#### Entries with animation source code
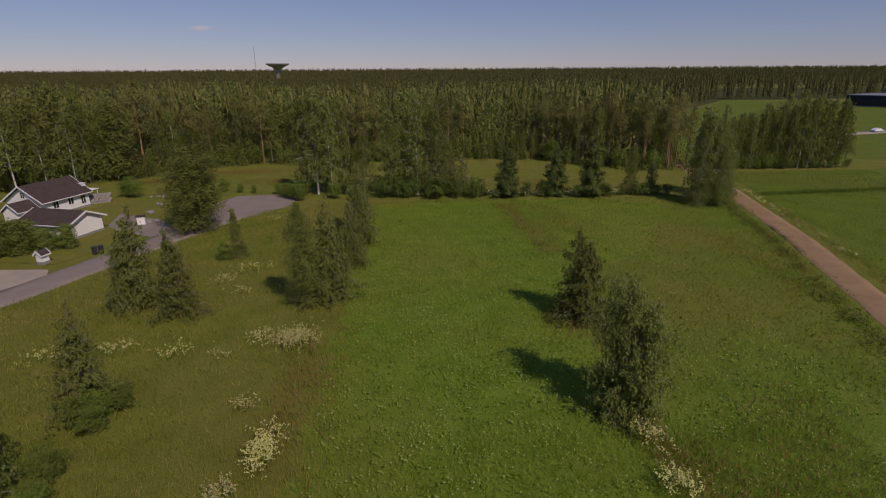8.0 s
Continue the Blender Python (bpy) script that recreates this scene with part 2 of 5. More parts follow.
# ---- geometry helpers ----
class Soup:
    """Gathers four-cornered faces for one mesh."""

    def __init__(self):
        self.v, self.f, self.n = [], [], 0

    def add(self, verts, faces):
        verts = np.asarray(verts, float).reshape(-1, 3)
        self.v.append(verts)
        self.f.append(np.asarray(faces, int).reshape(-1, 4) + self.n)
        self.n += len(verts)

    def quads(self, q):
        q = np.asarray(q, float)
        self.add(q.reshape(-1, 3), np.arange(len(q) * 4).reshape(-1, 4))

    def tube(self, pts, radii, sides=6):
        pts = np.asarray(pts, float)
        along = np.gradient(pts, axis=0)
        along /= np.linalg.norm(along, axis=1)[:, None] + 1e-9
        ref = np.where(np.abs(along[:, 2:3]) > 0.9, [[1.0, 0, 0]], [[0, 0, 1.0]])
        a = np.cross(along, ref)
        a /= np.linalg.norm(a, axis=1)[:, None] + 1e-9
        b = np.cross(along, a)
        ang = np.arange(sides) * 2 * math.pi / sides
        ring = a[:, None] * np.cos(ang)[None, :, None] + b[:, None] * np.sin(ang)[None, :, None]
        v = pts[:, None] + ring * np.asarray(radii)[:, None, None]
        n, k = len(pts), np.arange(sides)
        f = [np.stack([i * sides + k, i * sides + (k + 1) % sides, (i + 1) * sides + (k + 1) % sides, (i + 1) * sides + k], 1) for i in range(n - 1)]
        self.add(v, np.concatenate(f))

    def box(self, lo, hi):
        (x0, y0, z0), (x1, y1, z1) = lo, hi
        self.add([(x0, y0, z0), (x1, y0, z0), (x1, y1, z0), (x0, y1, z0), (x0, y0, z1), (x1, y0, z1), (x1, y1, z1), (x0, y1, z1)],
                 [(0, 3, 2, 1), (4, 5, 6, 7), (0, 1, 5, 4), (1, 2, 6, 5), (2, 3, 7, 6), (3, 0, 4, 7)])
        return self

    def mesh(self, name, material, smooth=False):
        me = bpy.data.meshes.new(name)
        v, f = np.concatenate(self.v), np.concatenate(self.f)
        me.vertices.add(len(v))
        me.vertices.foreach_set("co", v.astype(np.float32).ravel())
        me.loops.add(f.size)
        me.loops.foreach_set("vertex_index", f.astype(np.int32).ravel())
        me.polygons.add(len(f))
        me.polygons.foreach_set("loop_start", np.arange(0, f.size, 4, dtype=np.int32))
        me.polygons.foreach_set("use_smooth", np.full(len(f), smooth))
        me.update(calc_edges=True)
        me.validate()
        me.materials.append(material)
        return me


def part(name, shape, material, parent=None, label=""):
    """Links a bmesh, a Soup or a mesh as one object, under its parent if it has one."""
    if isinstance(shape, Soup):
        shape = shape.mesh(name, material)
    elif isinstance(shape, bmesh.types.BMesh):
        me = bpy.data.meshes.new(name)
        shape.to_mesh(me)
        shape.free()
        me.materials.append(material)
        shape = me
    ob = new(name, shape)
    if parent:
        ob.parent = parent
    return tagged(ob, label)


def empty(name, m, label, category, group="", kind=""):
    ob = new(name)
    ob.empty_display_size = 0.2
    ob.matrix_basis = m
    return tagged(ob, label, category, group, kind)


def unit(v):
    return v / (np.linalg.norm(v, axis=-1, keepdims=True) + 1e-9)


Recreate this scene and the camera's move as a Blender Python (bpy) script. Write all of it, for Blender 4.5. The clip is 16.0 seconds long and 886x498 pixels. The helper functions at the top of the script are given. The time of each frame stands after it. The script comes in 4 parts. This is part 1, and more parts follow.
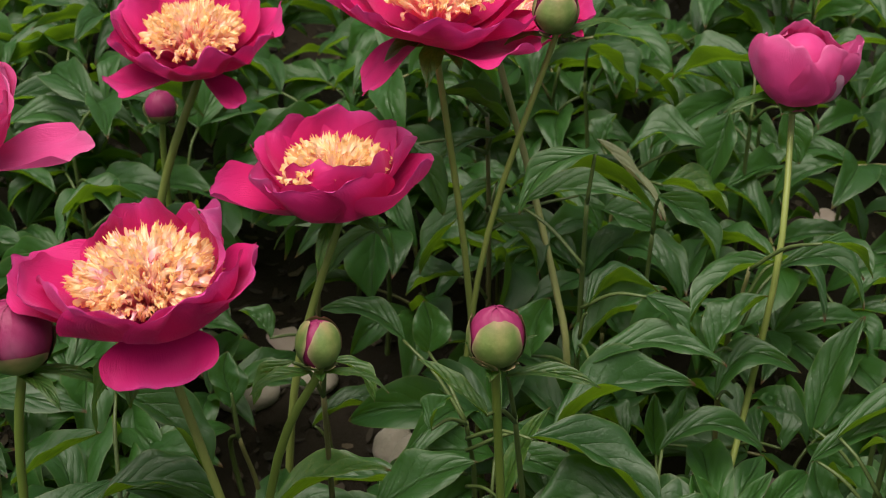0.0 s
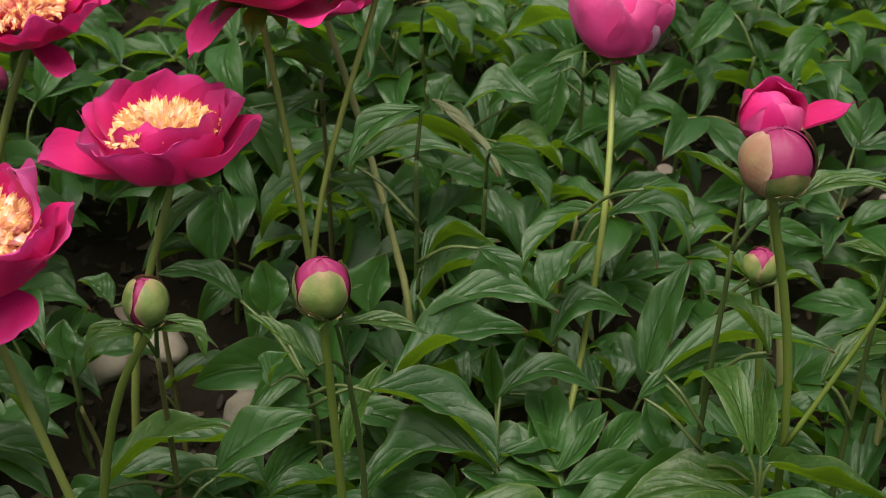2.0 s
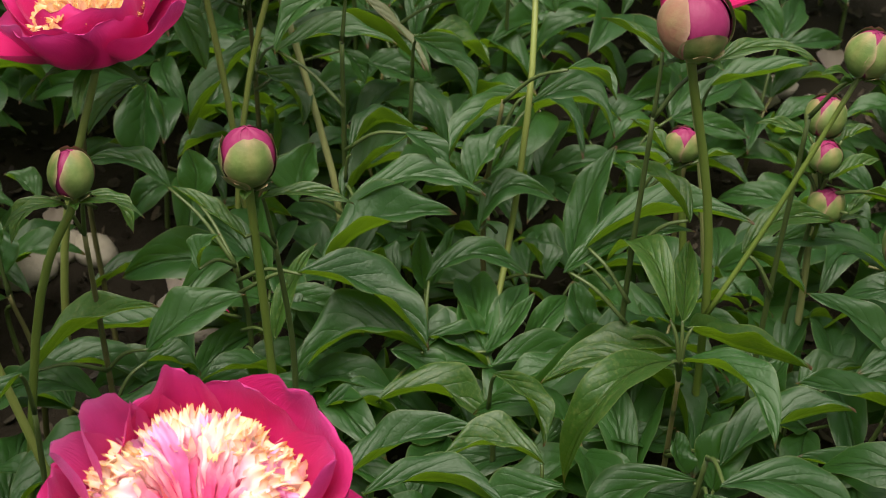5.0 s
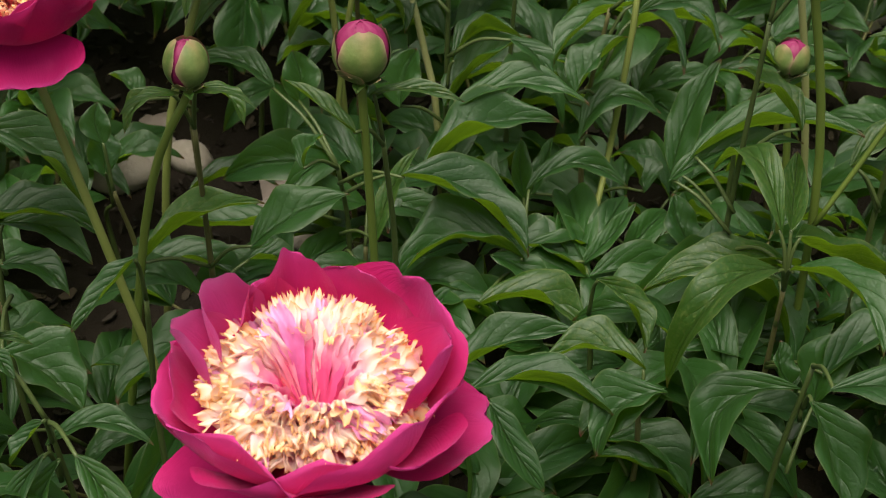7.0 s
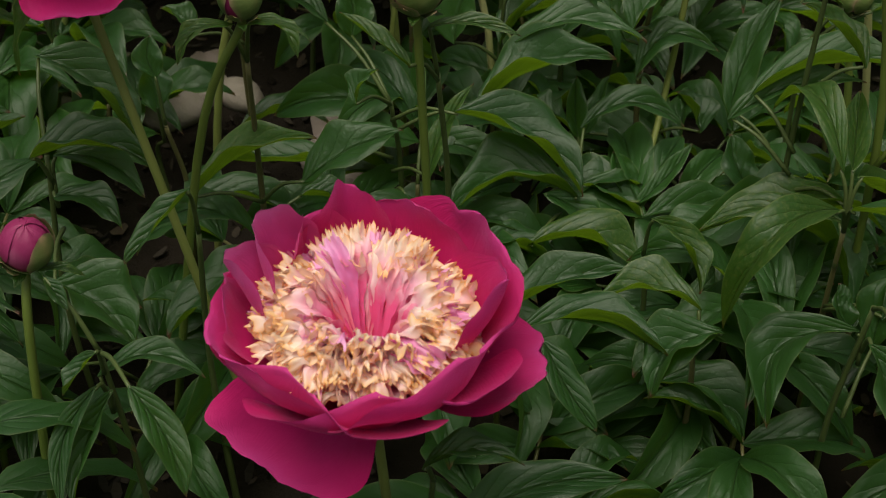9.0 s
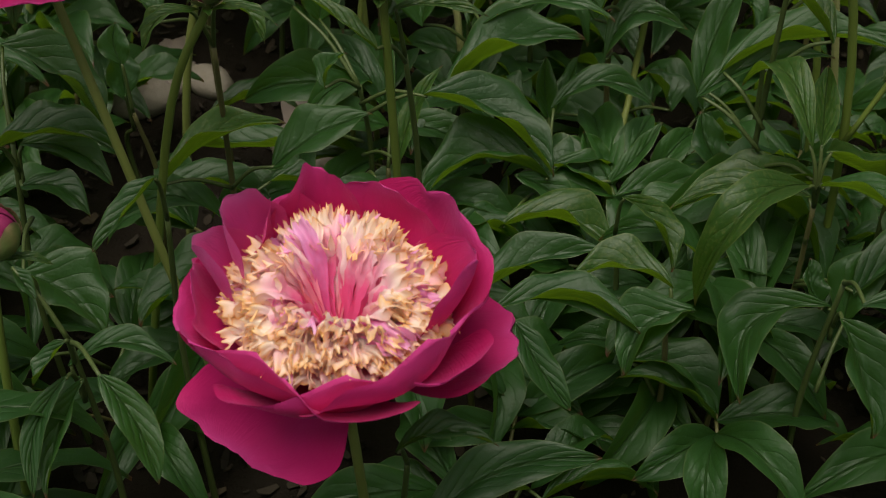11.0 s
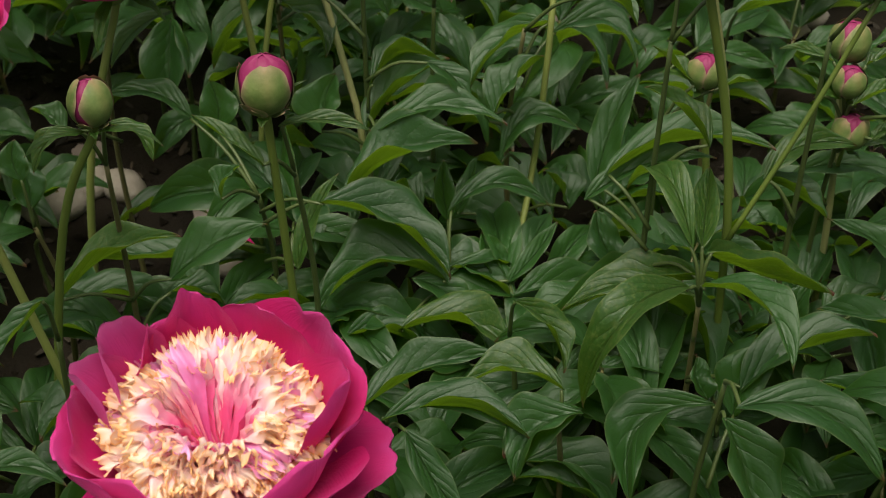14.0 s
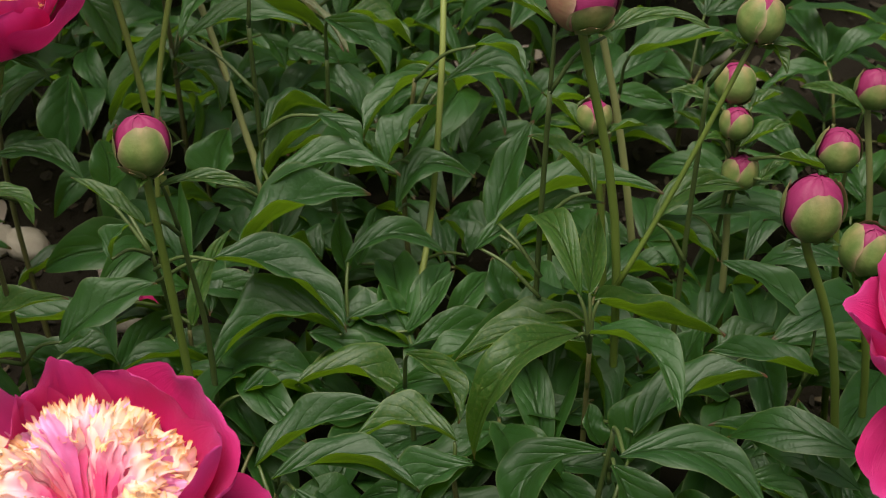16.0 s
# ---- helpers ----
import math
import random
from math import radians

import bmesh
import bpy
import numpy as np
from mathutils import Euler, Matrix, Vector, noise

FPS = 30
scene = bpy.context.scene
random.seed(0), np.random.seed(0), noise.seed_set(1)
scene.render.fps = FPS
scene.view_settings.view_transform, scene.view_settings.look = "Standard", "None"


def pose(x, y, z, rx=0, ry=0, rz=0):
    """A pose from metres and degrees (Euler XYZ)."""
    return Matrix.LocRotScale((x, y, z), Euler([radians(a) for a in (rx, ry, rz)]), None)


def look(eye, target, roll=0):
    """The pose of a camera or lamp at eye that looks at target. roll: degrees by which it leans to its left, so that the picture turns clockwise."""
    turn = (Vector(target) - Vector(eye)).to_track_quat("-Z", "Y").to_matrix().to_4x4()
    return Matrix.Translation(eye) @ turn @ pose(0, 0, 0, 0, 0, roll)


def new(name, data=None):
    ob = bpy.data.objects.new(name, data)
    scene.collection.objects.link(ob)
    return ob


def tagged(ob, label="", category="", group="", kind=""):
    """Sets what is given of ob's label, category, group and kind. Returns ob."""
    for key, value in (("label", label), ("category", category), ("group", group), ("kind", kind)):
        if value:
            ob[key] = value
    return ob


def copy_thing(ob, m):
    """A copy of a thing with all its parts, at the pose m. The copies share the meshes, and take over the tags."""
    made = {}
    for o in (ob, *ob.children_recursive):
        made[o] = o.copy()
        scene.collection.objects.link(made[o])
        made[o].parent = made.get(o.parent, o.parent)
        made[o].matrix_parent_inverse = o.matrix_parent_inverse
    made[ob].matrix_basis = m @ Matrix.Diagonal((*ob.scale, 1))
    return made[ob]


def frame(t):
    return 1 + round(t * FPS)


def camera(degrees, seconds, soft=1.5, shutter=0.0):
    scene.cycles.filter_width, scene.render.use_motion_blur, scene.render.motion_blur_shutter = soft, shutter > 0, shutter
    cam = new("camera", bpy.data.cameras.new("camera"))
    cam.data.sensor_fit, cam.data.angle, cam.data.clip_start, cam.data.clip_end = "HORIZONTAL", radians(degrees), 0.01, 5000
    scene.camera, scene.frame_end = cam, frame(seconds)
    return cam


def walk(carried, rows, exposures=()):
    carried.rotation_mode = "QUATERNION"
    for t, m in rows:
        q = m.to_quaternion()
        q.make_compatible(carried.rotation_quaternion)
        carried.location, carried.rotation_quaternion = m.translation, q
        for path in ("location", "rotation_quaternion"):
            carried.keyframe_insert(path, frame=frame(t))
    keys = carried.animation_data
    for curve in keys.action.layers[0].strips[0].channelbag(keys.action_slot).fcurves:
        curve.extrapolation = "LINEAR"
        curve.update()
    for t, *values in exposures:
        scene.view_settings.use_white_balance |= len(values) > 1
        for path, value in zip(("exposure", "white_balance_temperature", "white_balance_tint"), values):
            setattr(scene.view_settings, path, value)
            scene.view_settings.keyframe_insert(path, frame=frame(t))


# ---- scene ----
# camera and its way
cam = camera(34, 16.0, soft=1.0)
cam.data.dof.use_dof, cam.data.dof.focus_distance, cam.data.dof.aperture_fstop = True, 0.97, 17.0


def gaze(x, y, z, yaw, pitch, roll):
    """A camera pose from its place, its heading (to the left of +y), its tilt and its roll, in degrees."""
    a, b = radians(yaw), radians(pitch)
    ahead = Vector((-math.sin(a) * math.cos(b), math.cos(a) * math.cos(b), math.sin(b)))
    return look((x, y, z), Vector((x, y, z)) + ahead, roll)


PATH = [
    (0, 0.0002, 0.0001, 1.0001, 0.001, -35.990, -0.966),
    (0.5, 0.0068, -0.0096, 0.9968, -1.673, -36.109, -0.736),
    (1, 0.0173, -0.0149, 0.9978, -2.963, -36.090, -0.686),
    (1.5, 0.0266, -0.0240, 0.9941, -4.453, -36.401, -0.235),
    (2, 0.0359, -0.0280, 0.9927, -5.834, -36.669, 0.280),
    (2.5, 0.0475, -0.0348, 0.9917, -6.938, -36.916, 0.571),
    (3, 0.0562, -0.0399, 0.9855, -7.287, -37.287, 0.210),
    (3.5, 0.0610, -0.0476, 0.9795, -8.095, -37.709, 0.396),
    (6, 0.0173, -0.0798, 0.9398, -8.987, -39.264, 1.720),
    (6.5, 0.0103, -0.0826, 0.9354, -7.433, -39.981, 1.521),
    (7, 0.0066, -0.0855, 0.9316, -5.879, -40.783, 1.033),
    (7.5, 0.0118, -0.0868, 0.9313, -4.957, -41.226, 0.843),
    (8, 0.0081, -0.0836, 0.9291, -4.493, -41.547, 0.789),
    (8.5, 0.0009, -0.0821, 0.9220, -3.393, -42.367, 0.177),
    (11, 0.0061, -0.0824, 0.9151, -4.691, -43.409, -0.120),
    (11.5, 0.0036, -0.0815, 0.9164, -5.129, -43.468, 0.526),
    (12, 0.0086, -0.0822, 0.9207, -4.817, -42.838, -0.323),
    (12.5, 0.0187, -0.0824, 0.9282, -4.861, -42.148, -0.766),
    (13, 0.0353, -0.0825, 0.9334, -5.421, -41.578, -1.133),
    (13.5, 0.0457, -0.0794, 0.9374, -6.477, -41.282, -0.662),
    (14, 0.0527, -0.0817, 0.9465, -6.942, -40.681, -0.290),
    (14.5, 0.0625, -0.0812, 0.9505, -7.417, -40.227, -0.214),
    (15, 0.0702, -0.0840, 0.9513, -8.081, -39.785, -0.122),
    (15.5, 0.0835, -0.0833, 0.9525, -8.626, -39.357, -0.198),
    (16, 0.0966, -0.0787, 0.9536, -9.561, -39.258, -0.384),
]
EXPOSURES = [(0, 0.78), (1.5, 0.9), (3.5, 0.99), (7.0, 0.8), (7.6, 0.62), (8.7, 0.14), (11.0, 0.04), (12.6, 0.06), (13.9, 0.52), (16, 0.7)]
walk(cam, [(row[0], gaze(*row[1:])) for row in PATH], EXPOSURES)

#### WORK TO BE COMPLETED
Filter the records above for "radians" and copy every matching line.

#### EXERCISE ANSWER
from math import radians
    return Matrix.LocRotScale((x, y, z), Euler([radians(a) for a in (rx, ry, rz)]), None)
    cam.data.sensor_fit, cam.data.angle, cam.data.clip_start, cam.data.clip_end = "HORIZONTAL", radians(degrees), 0.01, 5000
    a, b = radians(yaw), radians(pitch)